→ **Given task**:
Give again only the lines beginning with the one that contains "# ---- helpers" and ending with the one that contains "pose from metres"; include both of those lines.

→ **Data extract**:

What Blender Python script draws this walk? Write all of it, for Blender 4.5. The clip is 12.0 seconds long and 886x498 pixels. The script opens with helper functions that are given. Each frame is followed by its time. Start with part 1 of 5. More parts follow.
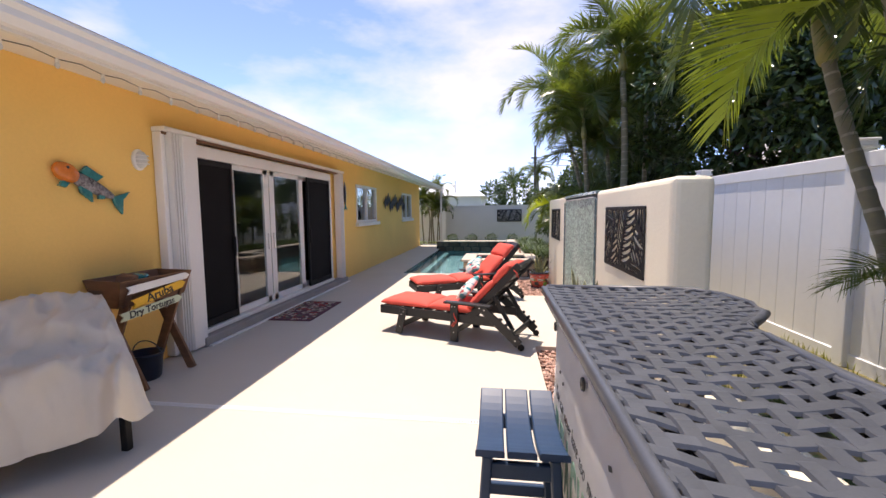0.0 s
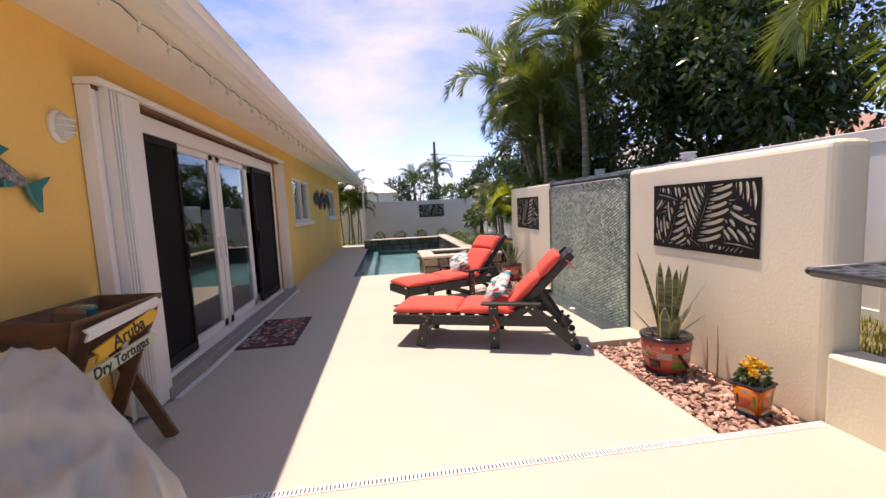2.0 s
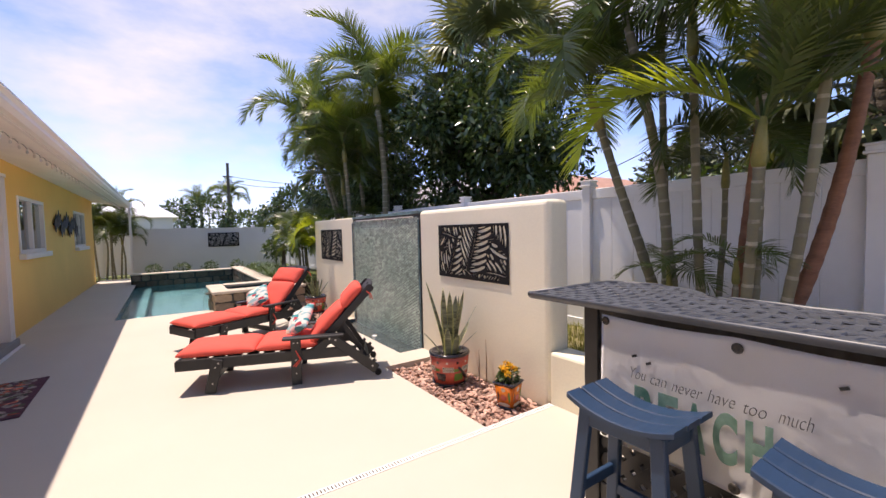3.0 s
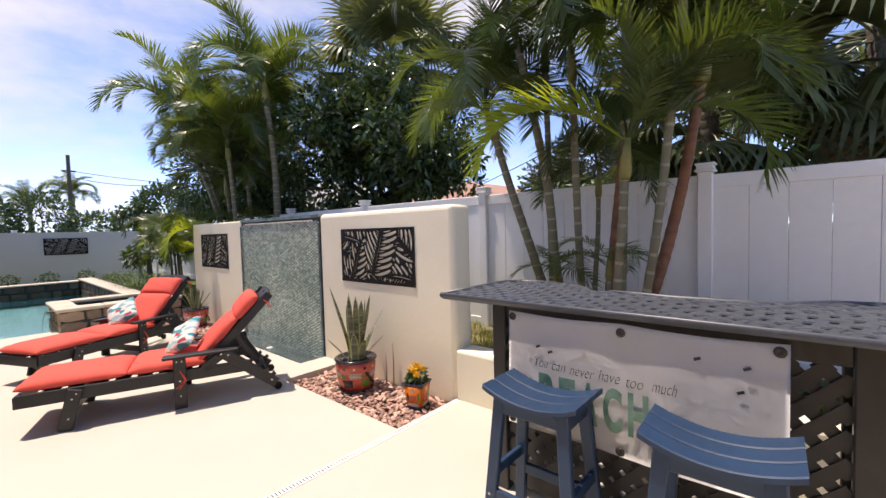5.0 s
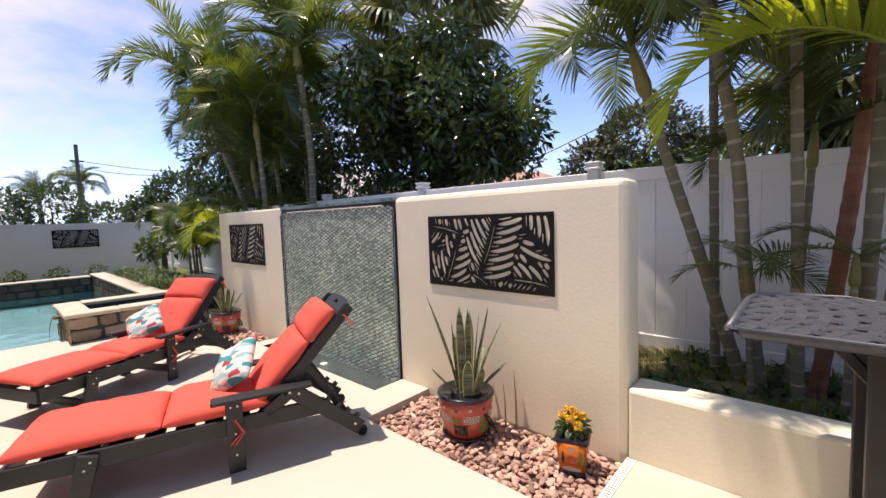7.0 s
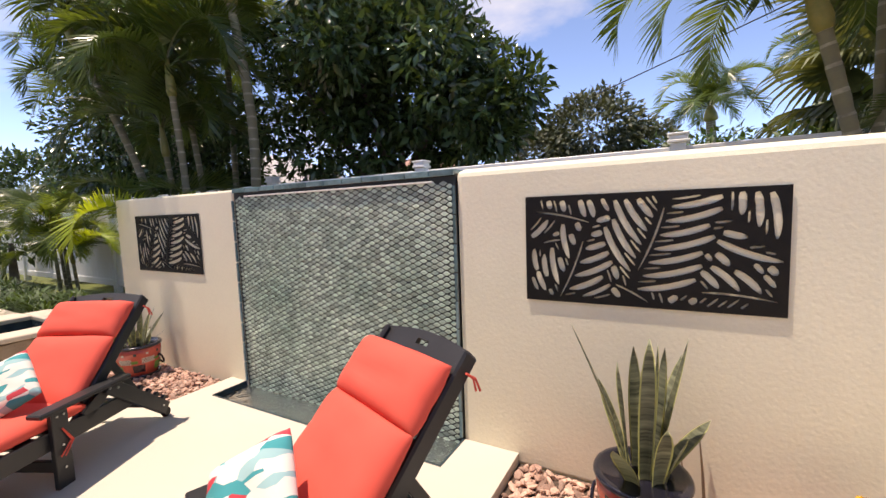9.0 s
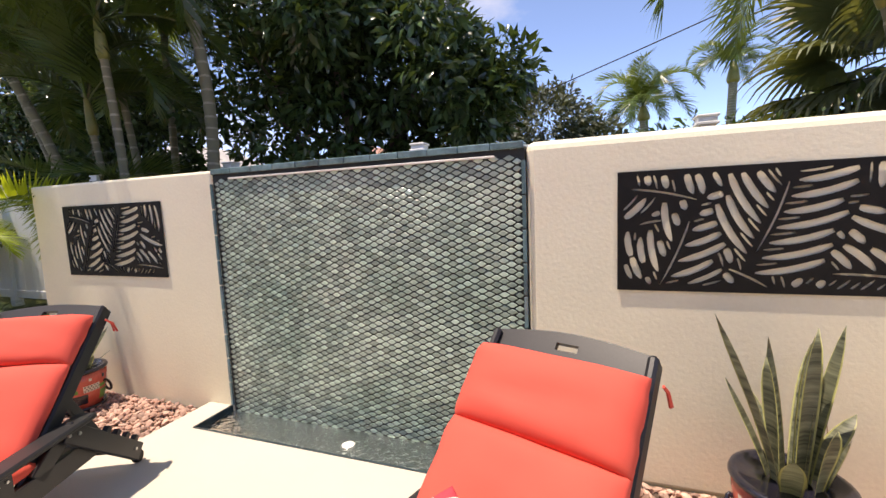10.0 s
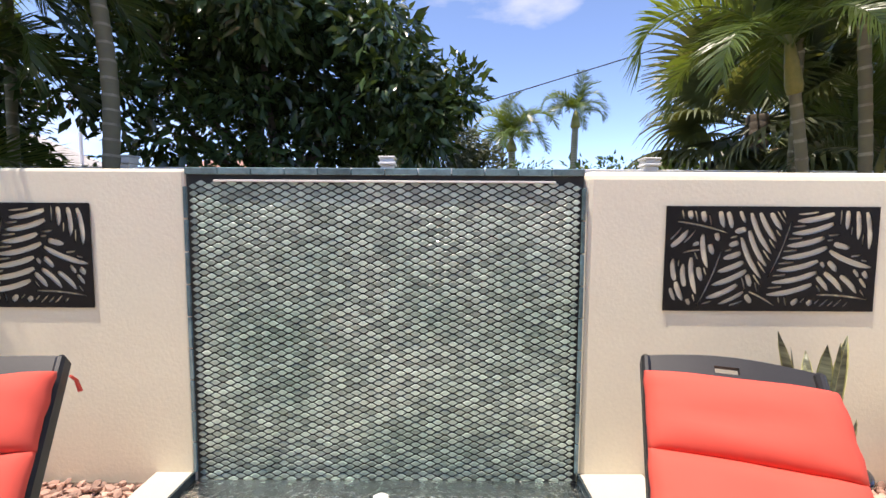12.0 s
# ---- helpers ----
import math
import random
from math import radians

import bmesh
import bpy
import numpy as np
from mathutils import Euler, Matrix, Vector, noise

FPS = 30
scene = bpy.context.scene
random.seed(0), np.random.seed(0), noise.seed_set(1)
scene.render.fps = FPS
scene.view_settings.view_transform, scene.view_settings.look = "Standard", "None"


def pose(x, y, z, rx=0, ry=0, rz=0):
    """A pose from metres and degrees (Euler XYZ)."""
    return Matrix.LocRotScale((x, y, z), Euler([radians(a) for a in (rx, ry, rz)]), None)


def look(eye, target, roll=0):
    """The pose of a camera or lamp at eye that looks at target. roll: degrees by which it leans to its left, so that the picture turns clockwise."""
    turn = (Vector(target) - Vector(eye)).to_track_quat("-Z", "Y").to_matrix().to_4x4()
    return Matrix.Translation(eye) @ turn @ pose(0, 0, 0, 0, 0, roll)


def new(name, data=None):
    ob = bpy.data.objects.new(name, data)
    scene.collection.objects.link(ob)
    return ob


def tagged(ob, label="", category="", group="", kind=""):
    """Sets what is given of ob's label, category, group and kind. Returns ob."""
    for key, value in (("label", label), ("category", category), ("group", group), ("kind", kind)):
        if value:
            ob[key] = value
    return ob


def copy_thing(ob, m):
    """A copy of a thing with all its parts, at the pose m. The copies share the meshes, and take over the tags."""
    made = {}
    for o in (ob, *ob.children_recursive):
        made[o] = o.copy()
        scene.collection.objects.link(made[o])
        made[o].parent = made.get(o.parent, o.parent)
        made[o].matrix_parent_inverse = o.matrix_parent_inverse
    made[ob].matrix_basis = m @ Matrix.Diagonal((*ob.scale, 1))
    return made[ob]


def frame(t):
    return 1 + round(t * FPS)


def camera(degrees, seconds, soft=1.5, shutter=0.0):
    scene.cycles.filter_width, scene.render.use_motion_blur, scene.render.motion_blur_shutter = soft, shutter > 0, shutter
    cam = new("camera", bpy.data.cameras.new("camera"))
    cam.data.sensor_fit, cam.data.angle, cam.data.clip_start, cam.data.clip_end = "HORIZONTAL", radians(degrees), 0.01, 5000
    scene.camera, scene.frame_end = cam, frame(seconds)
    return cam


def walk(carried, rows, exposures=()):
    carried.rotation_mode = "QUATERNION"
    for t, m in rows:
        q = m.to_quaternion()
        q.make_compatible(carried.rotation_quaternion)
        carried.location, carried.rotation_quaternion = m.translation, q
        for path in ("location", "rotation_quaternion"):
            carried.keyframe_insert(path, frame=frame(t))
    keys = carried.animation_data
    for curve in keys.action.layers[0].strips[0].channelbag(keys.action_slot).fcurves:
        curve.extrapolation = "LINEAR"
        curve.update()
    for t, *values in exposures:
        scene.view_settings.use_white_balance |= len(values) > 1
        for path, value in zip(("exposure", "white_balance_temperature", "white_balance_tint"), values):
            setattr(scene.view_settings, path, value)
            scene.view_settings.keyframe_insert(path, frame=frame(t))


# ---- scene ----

→ **Response to this exercise**:
# ---- helpers ----
import math
import random
from math import radians

import bmesh
import bpy
import numpy as np
from mathutils import Euler, Matrix, Vector, noise

FPS = 30
scene = bpy.context.scene
random.seed(0), np.random.seed(0), noise.seed_set(1)
scene.render.fps = FPS
scene.view_settings.view_transform, scene.view_settings.look = "Standard", "None"


def pose(x, y, z, rx=0, ry=0, rz=0):
    """A pose from metres and degrees (Euler XYZ)."""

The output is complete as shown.